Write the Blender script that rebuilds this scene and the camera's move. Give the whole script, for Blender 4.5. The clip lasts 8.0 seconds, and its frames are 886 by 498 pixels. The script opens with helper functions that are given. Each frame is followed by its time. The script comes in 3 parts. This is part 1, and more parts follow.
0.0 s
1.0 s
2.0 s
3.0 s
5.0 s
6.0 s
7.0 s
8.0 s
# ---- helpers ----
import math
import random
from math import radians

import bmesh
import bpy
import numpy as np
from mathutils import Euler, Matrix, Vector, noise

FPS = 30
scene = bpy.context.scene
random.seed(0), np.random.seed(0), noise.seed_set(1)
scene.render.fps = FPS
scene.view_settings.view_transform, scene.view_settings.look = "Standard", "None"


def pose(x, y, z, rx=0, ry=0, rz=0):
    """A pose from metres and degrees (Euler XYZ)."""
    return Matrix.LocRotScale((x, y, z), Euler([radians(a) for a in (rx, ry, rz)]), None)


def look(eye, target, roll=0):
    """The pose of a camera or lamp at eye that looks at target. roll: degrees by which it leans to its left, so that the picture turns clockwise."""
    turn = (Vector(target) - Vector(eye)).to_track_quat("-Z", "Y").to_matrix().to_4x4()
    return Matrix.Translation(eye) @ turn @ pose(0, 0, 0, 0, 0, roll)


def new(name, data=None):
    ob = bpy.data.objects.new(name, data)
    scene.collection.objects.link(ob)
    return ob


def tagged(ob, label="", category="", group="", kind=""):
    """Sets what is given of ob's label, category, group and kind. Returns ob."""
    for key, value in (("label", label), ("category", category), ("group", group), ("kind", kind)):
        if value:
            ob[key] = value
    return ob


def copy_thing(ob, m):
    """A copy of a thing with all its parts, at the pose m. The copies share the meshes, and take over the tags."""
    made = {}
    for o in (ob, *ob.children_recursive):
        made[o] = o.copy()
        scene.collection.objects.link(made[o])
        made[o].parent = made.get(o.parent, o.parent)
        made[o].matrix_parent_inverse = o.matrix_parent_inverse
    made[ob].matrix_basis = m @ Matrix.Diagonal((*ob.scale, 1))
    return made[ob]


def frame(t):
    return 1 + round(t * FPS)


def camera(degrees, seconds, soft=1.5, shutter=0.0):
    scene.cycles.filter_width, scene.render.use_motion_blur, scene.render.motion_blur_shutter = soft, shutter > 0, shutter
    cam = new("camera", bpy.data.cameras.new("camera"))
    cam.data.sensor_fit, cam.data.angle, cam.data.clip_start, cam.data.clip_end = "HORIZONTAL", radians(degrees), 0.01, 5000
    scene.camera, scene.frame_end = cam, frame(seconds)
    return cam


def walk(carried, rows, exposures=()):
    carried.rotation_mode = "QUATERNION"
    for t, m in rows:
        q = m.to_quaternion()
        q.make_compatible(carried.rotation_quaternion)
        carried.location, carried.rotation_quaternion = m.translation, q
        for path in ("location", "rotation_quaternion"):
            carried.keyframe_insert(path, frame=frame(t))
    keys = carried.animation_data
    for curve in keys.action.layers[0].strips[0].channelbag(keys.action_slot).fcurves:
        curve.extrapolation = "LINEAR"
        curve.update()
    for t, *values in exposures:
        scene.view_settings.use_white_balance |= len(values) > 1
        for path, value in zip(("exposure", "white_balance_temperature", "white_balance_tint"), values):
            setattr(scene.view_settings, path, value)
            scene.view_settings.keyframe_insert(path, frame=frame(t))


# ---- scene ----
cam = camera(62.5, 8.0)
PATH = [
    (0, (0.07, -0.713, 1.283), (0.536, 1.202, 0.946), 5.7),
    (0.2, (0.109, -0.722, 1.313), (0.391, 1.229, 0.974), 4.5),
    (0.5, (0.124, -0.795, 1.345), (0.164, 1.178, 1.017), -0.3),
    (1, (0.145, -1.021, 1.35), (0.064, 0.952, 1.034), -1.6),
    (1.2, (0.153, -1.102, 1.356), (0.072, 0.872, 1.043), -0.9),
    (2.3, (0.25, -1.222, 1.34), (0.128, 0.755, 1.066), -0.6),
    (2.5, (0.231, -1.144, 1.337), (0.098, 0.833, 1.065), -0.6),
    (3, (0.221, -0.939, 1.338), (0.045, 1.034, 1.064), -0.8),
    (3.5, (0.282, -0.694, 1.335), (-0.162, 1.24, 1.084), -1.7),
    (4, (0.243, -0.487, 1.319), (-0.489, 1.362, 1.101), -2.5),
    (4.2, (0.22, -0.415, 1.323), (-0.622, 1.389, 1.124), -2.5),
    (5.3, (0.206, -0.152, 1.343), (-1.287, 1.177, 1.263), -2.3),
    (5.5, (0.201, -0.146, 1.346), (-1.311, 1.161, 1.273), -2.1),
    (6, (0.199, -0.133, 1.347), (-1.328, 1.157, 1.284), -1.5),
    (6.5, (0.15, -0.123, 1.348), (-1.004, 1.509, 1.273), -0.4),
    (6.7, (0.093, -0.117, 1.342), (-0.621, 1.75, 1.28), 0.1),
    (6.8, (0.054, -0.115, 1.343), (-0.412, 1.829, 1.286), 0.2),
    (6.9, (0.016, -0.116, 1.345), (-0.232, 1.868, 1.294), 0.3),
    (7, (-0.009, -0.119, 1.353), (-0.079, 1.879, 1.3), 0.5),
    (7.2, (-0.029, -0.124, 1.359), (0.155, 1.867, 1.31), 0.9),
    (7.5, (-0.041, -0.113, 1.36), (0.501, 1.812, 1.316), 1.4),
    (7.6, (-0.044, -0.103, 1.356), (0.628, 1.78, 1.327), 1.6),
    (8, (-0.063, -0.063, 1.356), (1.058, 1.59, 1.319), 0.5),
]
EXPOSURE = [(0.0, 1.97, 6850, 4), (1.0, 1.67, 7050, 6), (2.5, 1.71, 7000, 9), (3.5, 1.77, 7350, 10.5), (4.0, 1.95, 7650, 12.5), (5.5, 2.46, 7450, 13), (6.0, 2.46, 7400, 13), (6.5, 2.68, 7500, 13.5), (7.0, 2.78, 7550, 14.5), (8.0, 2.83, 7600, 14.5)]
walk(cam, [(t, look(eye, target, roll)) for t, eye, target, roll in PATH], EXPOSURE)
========
Give the listing above again, word for word.

Write the Blender script that rebuilds this scene and the camera's move. Give the whole script, for Blender 4.5. The clip lasts 8.0 seconds, and its frames are 886 by 498 pixels. The script opens with helper functions that are given. Each frame is followed by its time. The script comes in 3 parts. This is part 1, and more parts follow.
0.0 s
1.0 s
2.0 s
3.0 s
5.0 s
6.0 s
7.0 s
8.0 s
# ---- helpers ----
import math
import random
from math import radians

import bmesh
import bpy
import numpy as np
from mathutils import Euler, Matrix, Vector, noise

FPS = 30
scene = bpy.context.scene
random.seed(0), np.random.seed(0), noise.seed_set(1)
scene.render.fps = FPS
scene.view_settings.view_transform, scene.view_settings.look = "Standard", "None"


def pose(x, y, z, rx=0, ry=0, rz=0):
    """A pose from metres and degrees (Euler XYZ)."""
    return Matrix.LocRotScale((x, y, z), Euler([radians(a) for a in (rx, ry, rz)]), None)


def look(eye, target, roll=0):
    """The pose of a camera or lamp at eye that looks at target. roll: degrees by which it leans to its left, so that the picture turns clockwise."""
    turn = (Vector(target) - Vector(eye)).to_track_quat("-Z", "Y").to_matrix().to_4x4()
    return Matrix.Translation(eye) @ turn @ pose(0, 0, 0, 0, 0, roll)


def new(name, data=None):
    ob = bpy.data.objects.new(name, data)
    scene.collection.objects.link(ob)
    return ob


def tagged(ob, label="", category="", group="", kind=""):
    """Sets what is given of ob's label, category, group and kind. Returns ob."""
    for key, value in (("label", label), ("category", category), ("group", group), ("kind", kind)):
        if value:
            ob[key] = value
    return ob


def copy_thing(ob, m):
    """A copy of a thing with all its parts, at the pose m. The copies share the meshes, and take over the tags."""
    made = {}
    for o in (ob, *ob.children_recursive):
        made[o] = o.copy()
        scene.collection.objects.link(made[o])
        made[o].parent = made.get(o.parent, o.parent)
        made[o].matrix_parent_inverse = o.matrix_parent_inverse
    made[ob].matrix_basis = m @ Matrix.Diagonal((*ob.scale, 1))
    return made[ob]


def frame(t):
    return 1 + round(t * FPS)


def camera(degrees, seconds, soft=1.5, shutter=0.0):
    scene.cycles.filter_width, scene.render.use_motion_blur, scene.render.motion_blur_shutter = soft, shutter > 0, shutter
    cam = new("camera", bpy.data.cameras.new("camera"))
    cam.data.sensor_fit, cam.data.angle, cam.data.clip_start, cam.data.clip_end = "HORIZONTAL", radians(degrees), 0.01, 5000
    scene.camera, scene.frame_end = cam, frame(seconds)
    return cam


def walk(carried, rows, exposures=()):
    carried.rotation_mode = "QUATERNION"
    for t, m in rows:
        q = m.to_quaternion()
        q.make_compatible(carried.rotation_quaternion)
        carried.location, carried.rotation_quaternion = m.translation, q
        for path in ("location", "rotation_quaternion"):
            carried.keyframe_insert(path, frame=frame(t))
    keys = carried.animation_data
    for curve in keys.action.layers[0].strips[0].channelbag(keys.action_slot).fcurves:
        curve.extrapolation = "LINEAR"
        curve.update()
    for t, *values in exposures:
        scene.view_settings.use_white_balance |= len(values) > 1
        for path, value in zip(("exposure", "white_balance_temperature", "white_balance_tint"), values):
            setattr(scene.view_settings, path, value)
            scene.view_settings.keyframe_insert(path, frame=frame(t))


# ---- scene ----
cam = camera(62.5, 8.0)
PATH = [
    (0, (0.07, -0.713, 1.283), (0.536, 1.202, 0.946), 5.7),
    (0.2, (0.109, -0.722, 1.313), (0.391, 1.229, 0.974), 4.5),
    (0.5, (0.124, -0.795, 1.345), (0.164, 1.178, 1.017), -0.3),
    (1, (0.145, -1.021, 1.35), (0.064, 0.952, 1.034), -1.6),
    (1.2, (0.153, -1.102, 1.356), (0.072, 0.872, 1.043), -0.9),
    (2.3, (0.25, -1.222, 1.34), (0.128, 0.755, 1.066), -0.6),
    (2.5, (0.231, -1.144, 1.337), (0.098, 0.833, 1.065), -0.6),
    (3, (0.221, -0.939, 1.338), (0.045, 1.034, 1.064), -0.8),
    (3.5, (0.282, -0.694, 1.335), (-0.162, 1.24, 1.084), -1.7),
    (4, (0.243, -0.487, 1.319), (-0.489, 1.362, 1.101), -2.5),
    (4.2, (0.22, -0.415, 1.323), (-0.622, 1.389, 1.124), -2.5),
    (5.3, (0.206, -0.152, 1.343), (-1.287, 1.177, 1.263), -2.3),
    (5.5, (0.201, -0.146, 1.346), (-1.311, 1.161, 1.273), -2.1),
    (6, (0.199, -0.133, 1.347), (-1.328, 1.157, 1.284), -1.5),
    (6.5, (0.15, -0.123, 1.348), (-1.004, 1.509, 1.273), -0.4),
    (6.7, (0.093, -0.117, 1.342), (-0.621, 1.75, 1.28), 0.1),
    (6.8, (0.054, -0.115, 1.343), (-0.412, 1.829, 1.286), 0.2),
    (6.9, (0.016, -0.116, 1.345), (-0.232, 1.868, 1.294), 0.3),
    (7, (-0.009, -0.119, 1.353), (-0.079, 1.879, 1.3), 0.5),
    (7.2, (-0.029, -0.124, 1.359), (0.155, 1.867, 1.31), 0.9),
    (7.5, (-0.041, -0.113, 1.36), (0.501, 1.812, 1.316), 1.4),
    (7.6, (-0.044, -0.103, 1.356), (0.628, 1.78, 1.327), 1.6),
    (8, (-0.063, -0.063, 1.356), (1.058, 1.59, 1.319), 0.5),
]
EXPOSURE = [(0.0, 1.97, 6850, 4), (1.0, 1.67, 7050, 6), (2.5, 1.71, 7000, 9), (3.5, 1.77, 7350, 10.5), (4.0, 1.95, 7650, 12.5), (5.5, 2.46, 7450, 13), (6.0, 2.46, 7400, 13), (6.5, 2.68, 7500, 13.5), (7.0, 2.78, 7550, 14.5), (8.0, 2.83, 7600, 14.5)]
walk(cam, [(t, look(eye, target, roll)) for t, eye, target, roll in PATH], EXPOSURE)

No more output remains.